Boutique Hors Circuits, in Saguenay, Quebec, Canada, has doubled sales for its sister adventure company since it opened two years ago.
Hors Circuits founders Simon-Olivier Cote and Raphael Champagne

Boutique Hors Circuits founders Raphael Champagne, left, and Simon Olivier-Côté, right.

Simon-Olivier Côté, Raphael Champagne, and Mathieu Bergeron started Le Québec Hors Circuits (“Quebec Off the Beaten Path”) about 10 years ago, running tours in and along the Fjord du Saguenay in Quebec, Canada. But while their city, Saguenay, is known for its rafting, kayaking, and hiking opportunities, it can be hard to get gear there.

A few years ago, they found themselves driving 300 miles to Montreal to buy the gear they needed to run their business, which was expensive and inconvenient. So they decided to make the gear come to them, and opened Boutique Hors Circuits, “Shop Off the Beaten Path.”

"We started thinking about how we could get gear ourselves," Côté says. "My partners and I decided to work on a project, and open a shop."

Boutique Hors Circuit

Boutique Hors Circuits aims to have an ultra-specific line of gear for the activities you can do within a stone's throw of the shop. The store sells mainly paddlesports hardgoods and safety gear.

"We didn’t want just a place where you go and you buy your camping gear and your kayak, and that’s it," Côté says. "We wanted something with more personal contact with people. So we combined the adventure company with the shop as a service to help people organize their trips."

They started really small, with a few pieces of high-end, ultra-specific gear, like dry suits and neoprene hoods for kayaking and rafting.

Two years after opening the Boutique, both the retail and adventure sides of the company are flourishing, Côté says. They’ve doubled their adventure business thanks to the additional marketing opportunities the store provides them, and they’ve been able to get more people into outdoor sports. 

Because the store is small, it gives the staff ample opportunity to talk at length with each customer and figure out what they need for their adventures. They'll pull out maps and help customers plan their own trips.

“Maybe he doesn’t need what he thinks he needs,” Côté says. “We have a lot of maps, a lot of rental gear as well. Sometimes someone will say ‘Oh! I want to buy this!’ And we’ll ask, ‘OK, how many times are you going to use it a year? Why buy it, when you could rent it?’ We’re really honest.”

Boutique Hors Circuits offers an extensive array of rental gear, including skis. A kid's full-season alpine ski rental costs just $90 CAD, less than $68 USD. Unlike most ski shops, they also offer backcountry setups for people to try before committing to buy thousands of dollars worth of gear. And if someone wants to try out a canoe or kayak long-term, they can rent-to-own in case they decide, a year in, that it’s not for them.

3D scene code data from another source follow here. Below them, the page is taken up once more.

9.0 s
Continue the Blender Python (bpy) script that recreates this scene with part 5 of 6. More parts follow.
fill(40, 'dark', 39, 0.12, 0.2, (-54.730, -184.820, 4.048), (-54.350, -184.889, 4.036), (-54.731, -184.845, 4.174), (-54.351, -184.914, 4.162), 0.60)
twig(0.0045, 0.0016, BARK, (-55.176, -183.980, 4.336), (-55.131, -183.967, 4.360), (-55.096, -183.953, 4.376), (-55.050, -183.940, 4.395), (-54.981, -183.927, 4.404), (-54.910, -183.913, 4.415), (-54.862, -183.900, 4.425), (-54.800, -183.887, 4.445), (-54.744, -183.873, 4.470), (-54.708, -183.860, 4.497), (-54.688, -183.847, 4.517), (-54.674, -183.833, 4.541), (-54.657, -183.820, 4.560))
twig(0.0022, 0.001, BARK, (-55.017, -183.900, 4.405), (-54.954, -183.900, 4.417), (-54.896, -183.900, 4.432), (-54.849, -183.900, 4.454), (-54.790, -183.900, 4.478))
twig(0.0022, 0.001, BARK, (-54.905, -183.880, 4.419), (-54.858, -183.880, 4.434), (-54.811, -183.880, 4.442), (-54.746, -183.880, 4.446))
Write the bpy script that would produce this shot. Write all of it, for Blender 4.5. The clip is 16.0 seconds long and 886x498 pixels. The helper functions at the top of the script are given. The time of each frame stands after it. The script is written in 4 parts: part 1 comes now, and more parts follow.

"The guests are going from one company to the other," Côté says. "This is really good for us. It makes a lot of sense."

Boutique Hors Circuit

One of the benefits of owning a store is that Québec Hors Circuits, the adventure arm of the company, can buy wholesale gear for use on its own tours.

The two arms of the business, retail and adventure, work together seamlessly. When someone comes to the store to buy a helmet for whitewater kayaking and sees that Québec Hors Circuits runs tours, too, they’ll often sign up for an adventure, which is great for business. Especially because the company can buy equipment for its own tours at wholesale prices thanks to running the store, which makes everything more affordable.

“We don’t want to make money to make money,” Côté says. “We want to make money off what people need, not what they don’t need. People like that a lot.”